A new report argues that institutional investors without clear guidelines on sustainability issues run the risk of breaching their fiduciary duty.


The 2011 proxy season saw shareowner support for environmental and social resolutions top 20% for the first time. Still, according to a new report from Ceres, "The largest asset managers often fail to take advantage of this opportunity to promote key governance and sustainability reforms at large public companies, including the types of reforms that may have averted the recent financial crisis."

"Investors can no longer afford to ignore or abstain from taking a position on increasing environmental and social challenges companies are facing, including climate change, water scarcity and human rights," Mindy Lubber, president of Ceres, stated. "Shareholders have a fiduciary responsibility to vote their proxies on these issues, but in too many instances it isnít happening due to weak voting guidelines."

The report, entitled Proxy Voting for Sustainability, seeks to correct the absence of guidelines by providing sets of principles to help investors decide how to vote on resolutions addressing governance, social issues, general sustainability, and environmental performance.

Linked to each of the principles are examples of existing shareowner resolutions.

While the guidance provides a framework for a sustainable proxy voting policy, it is not prescriptive. One the other hand, the report points out, if an investor's current policy does not reflect the principles espoused by the report, then the investor's votes are less likely to support an emerging sustainable economy, and may fail to prioritize long-term share value as well.
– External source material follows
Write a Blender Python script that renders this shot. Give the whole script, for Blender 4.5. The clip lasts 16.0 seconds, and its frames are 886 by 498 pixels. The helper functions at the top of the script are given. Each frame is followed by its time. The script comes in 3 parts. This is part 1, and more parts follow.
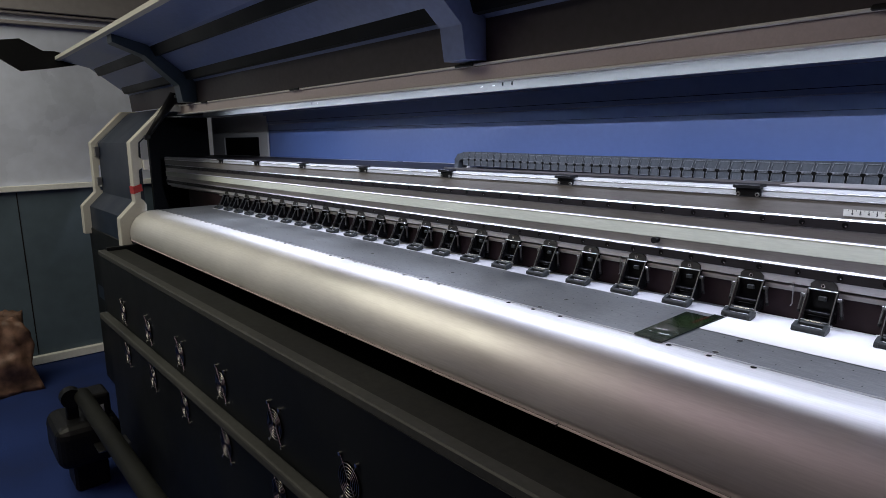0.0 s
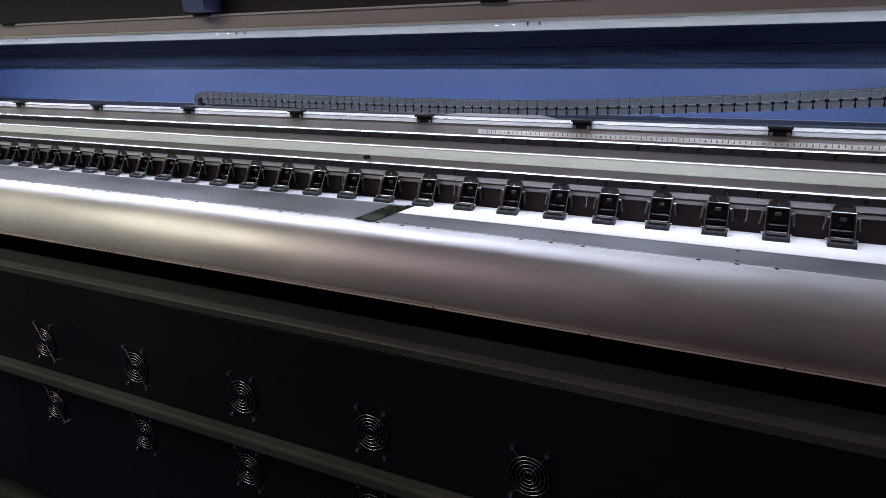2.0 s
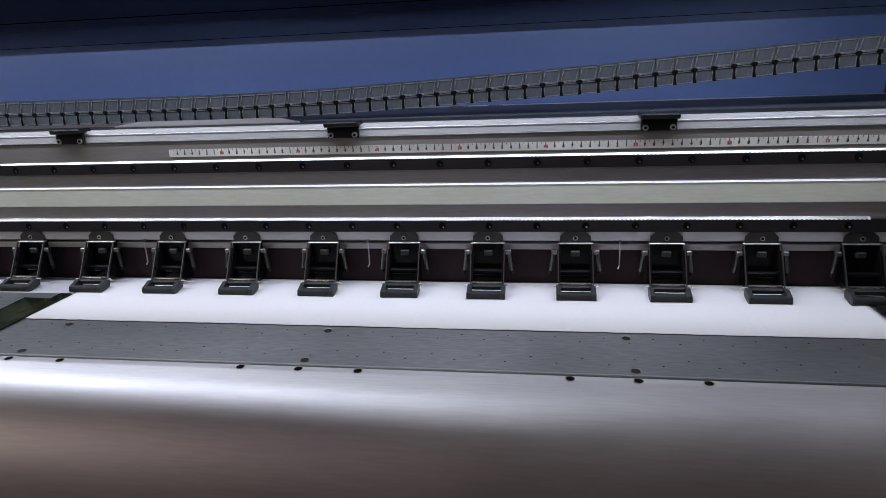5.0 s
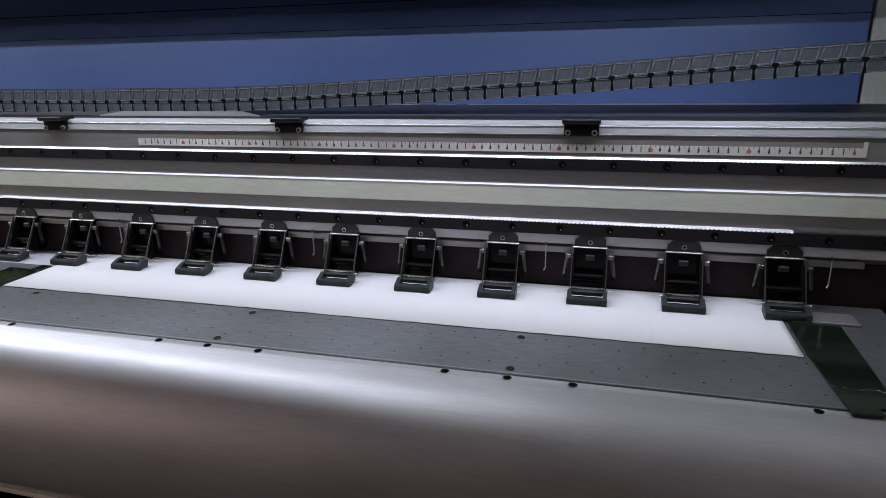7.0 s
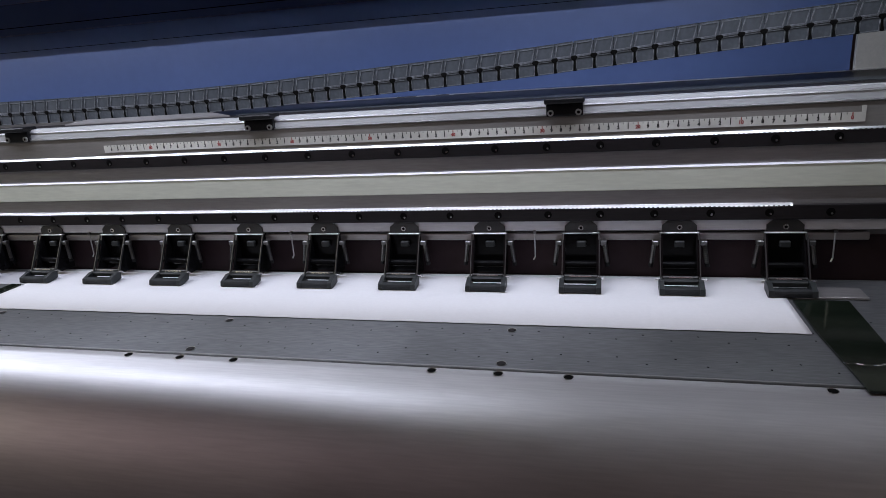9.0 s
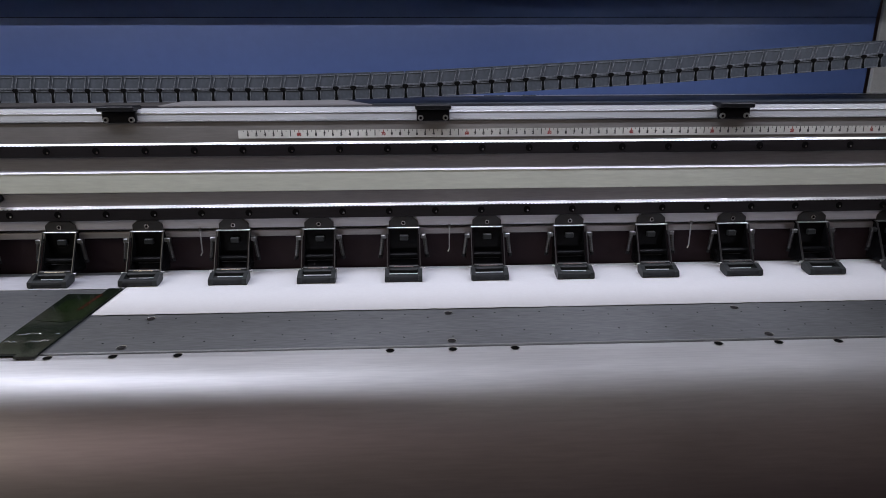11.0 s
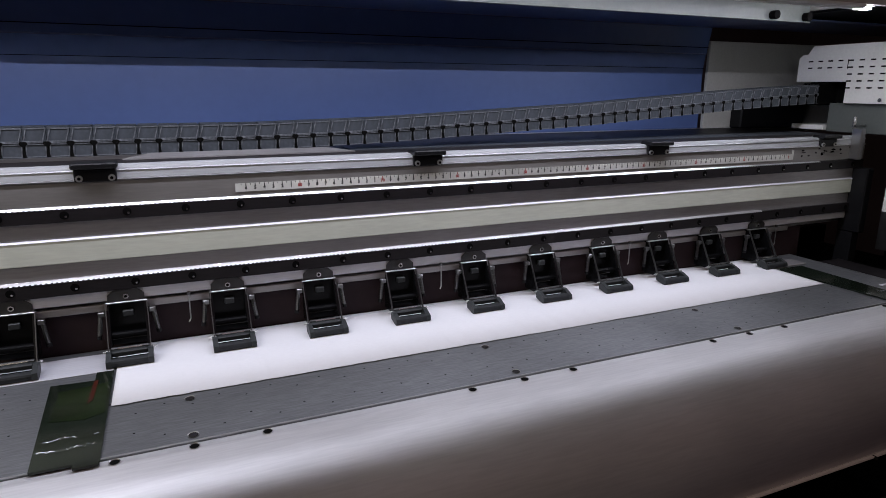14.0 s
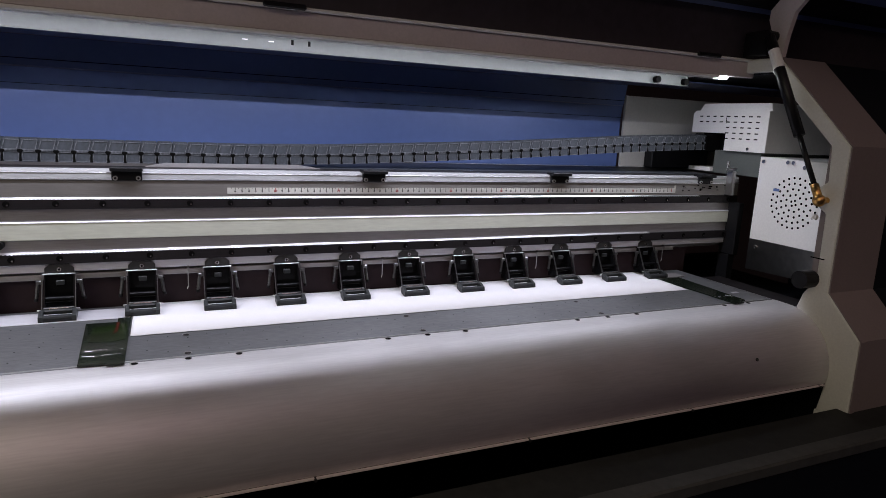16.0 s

"You cannot defer to the opinion of specific management bodies in deciding how to vote on issues that will help determine business success or failure and significantly impact long-term value creation in the coming years," the report concludes. "If you fail to specifically address these issues in your guidelines, you run a serious risk of breaching your fiduciary duty by voting inconsistently or failing to vote on resolutions of critical importance to the companies you own and the shareholders or beneficiaries to whom you owe your fiduciary duty."